Now allow it to collapse to a much smaller radius $r$ whilst conserving the core mass and angular momentum and examine the ratio of rotational kinetic energy to rest mass energy, which I will label as $\alpha$.
Before collapse:
$$\alpha_i =\frac{R^2\omega_i^2}{5c^2}$$
After collapse:
Assuming a homologous collapse and conservation of angular momentum, the new (final) angular velocity will be
$$\omega_f = \omega_i \frac{R^2}{r^2}\, ,$$
with a final moment of intertia of $2Mr^2/5$. The ratio of rotational to rest mass energy is
$$ \alpha_f = \frac{r^2\omega_f^2}{5c^2} = \frac{r^2 \omega_i^2}{5c^2} \left(\frac{R^4}{r^4}\right) = \alpha_i\left(\frac{R^2}{r^2}\right)\ .$$
Thus the ratio of rotational to rest mass energy can become arbitrarily large as $r \rightarrow 0$.
Note that "conservation of rotational energy" is not a thing. The law is: conservation of total energy. That energy can be shared out between different forms in different ways. In this case, energy can be conserved by switching some of the gravitational potential energy released in the collapse to rotational kinetic energy.

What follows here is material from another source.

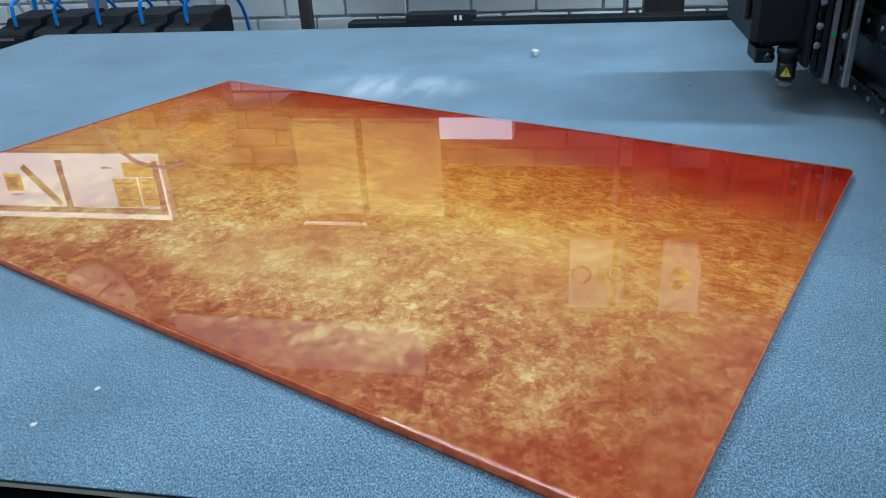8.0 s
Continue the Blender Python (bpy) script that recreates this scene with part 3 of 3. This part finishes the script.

The trick is actually to work out how to shed enough angular momentum to allow the black hole to form in the first place.
The rotational energy grows as $r^{-2}$ whilst gravitational potential energy goes as $r^{-1}$. There will be a minimum radius where the collapsing object becomes rotationally supported. It turns out that is much larger than the Schwarzschild radius, so angular momentum must be lost to allow the formation of a black hole.